Potable water, proper schools and other services are urgent needs, residents said.
“There are no medicines in our clinics. We have no education,” said Mohammadein Garelnabi, a commander allied with Nur who lives in the rebel-held village of Hashaba, deep in the hills of northern Darfur.
“This agreement doesn’t do anything for the basic rights of the people here.”
Analysts say the disarmament provisions are the agreement’s weakest link because they rely on total cooperation from Sudan’s government – which has maintained that the conflict is tribal and that the janjaweed aren’t under its control – and on robust monitoring by the undermanned African Union.
“There will be no disarmament of the janjaweed under the existing plan, which is too weak to sustain such a difficult process,” Prendergast said.
Within days of the signing, numerous new attacks were reported. On May 15, according to local accounts, 11 villagers were killed in janjaweed raids in the area around Kassab.
Sheiks here said anyone who ventures outside the camp risks being attacked. Women must go to collect firewood, however, so in recent weeks an African Union convoy has traveled with them.
“The janjaweed continue to be a menace,” said Col. Richard Lourens, commander of the African Union force in the neighboring town of Kutum. “They tend to pop up anywhere. They hinder and harass. … They believe they can move with impunity.”
With the ongoing violence, basic humanitarian aid doesn’t reach about a third of people who need it. Much of western Darfur is a no-go zone for aid workers, and throughout the region white SUVs emblazoned with aid agencies’ logos are sporadically hijacked by janjaweed and rebels alike.
According to the agreement, Sudan was to present a complete disarmament plan by late June, and the African Union was to establish demilitarized zones for aid convoys to travel more freely. Those deadlines came and went.

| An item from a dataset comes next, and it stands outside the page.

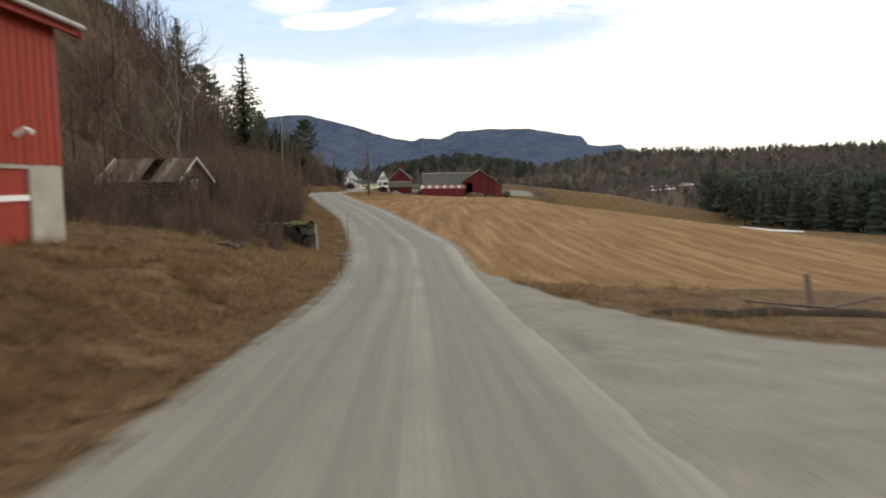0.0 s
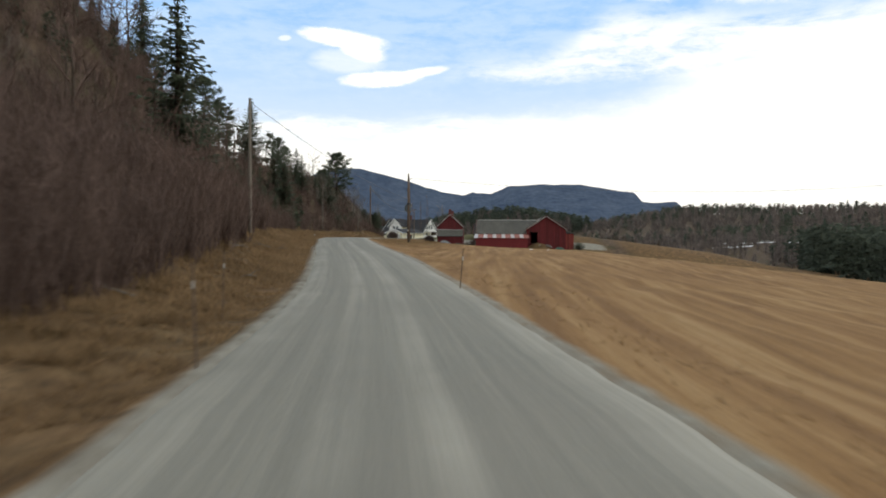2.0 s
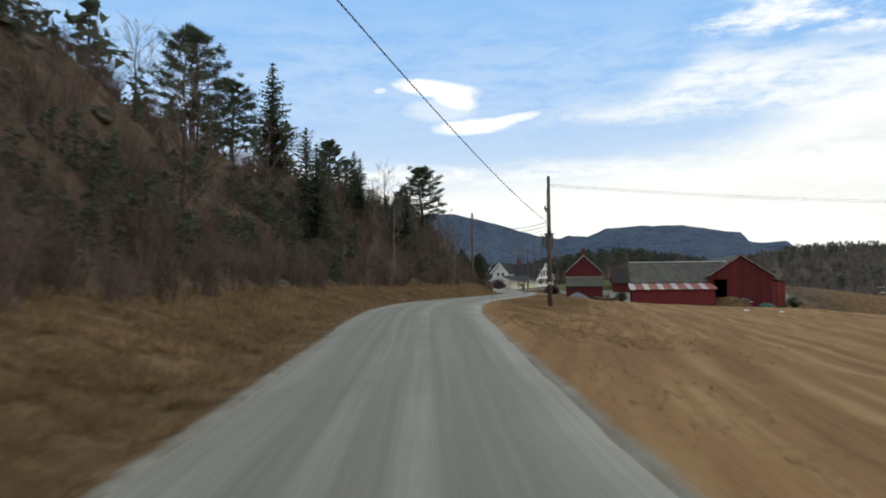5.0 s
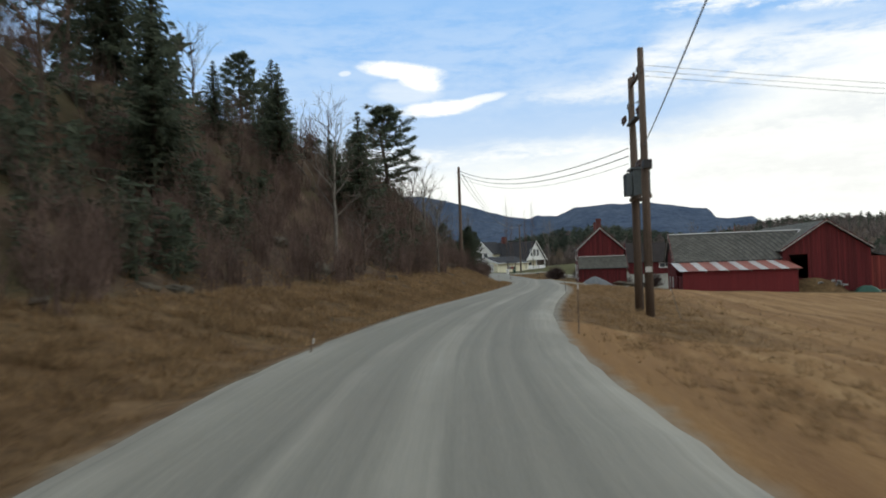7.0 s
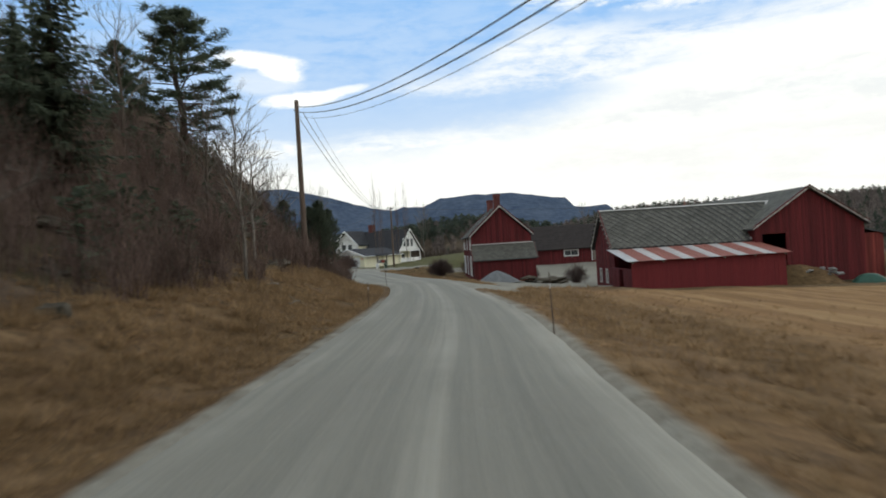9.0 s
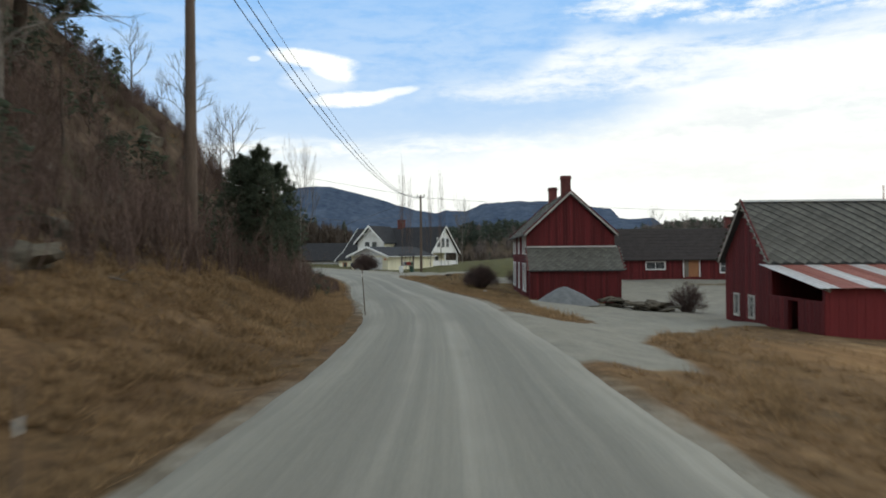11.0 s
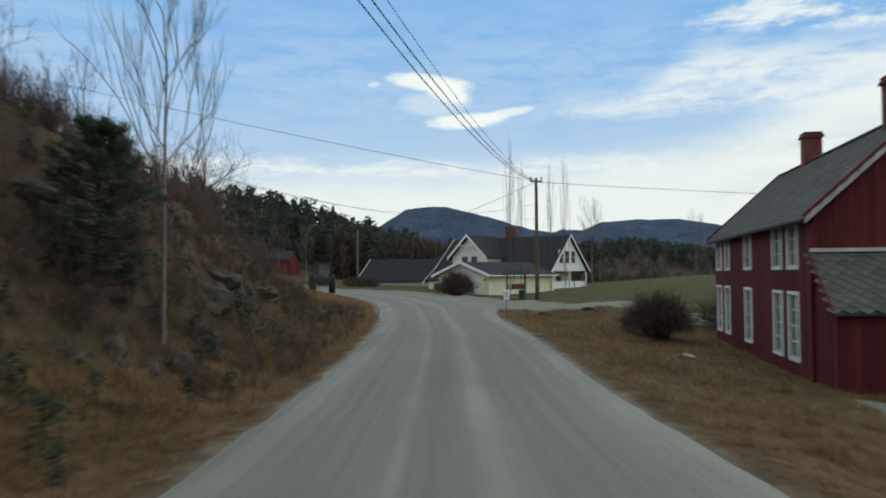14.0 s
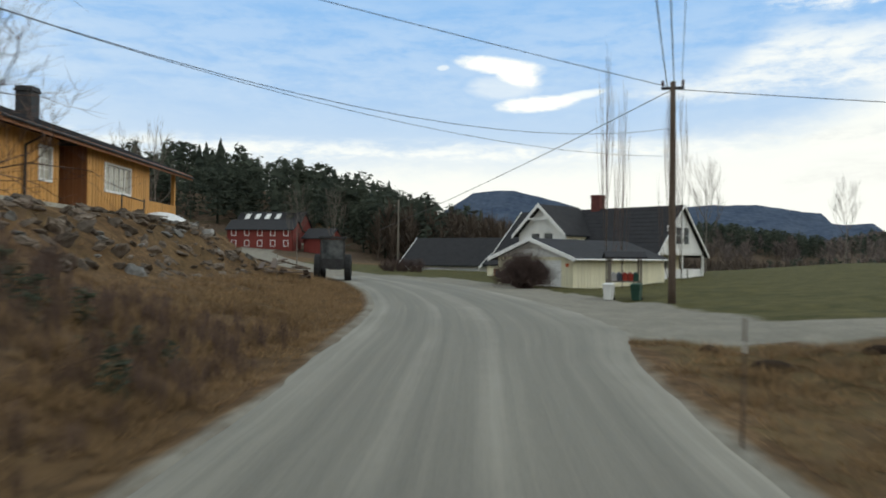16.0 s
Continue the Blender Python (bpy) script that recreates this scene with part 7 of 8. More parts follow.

Without progress on disarmament, the peace deal – and the African Union – seem to lose credibility in Darfur with each passing day. In a meeting this week, when the sheiks of Kassab told a visiting journalist that they hadn’t read the agreement, an African Union officer volunteered to bring them a copy printed in Arabic.
The sheiks waved their hands dismissively. Rahma, among the youngest in the group, spoke up.
“We need security,” he said. “We don’t need to see any papers.”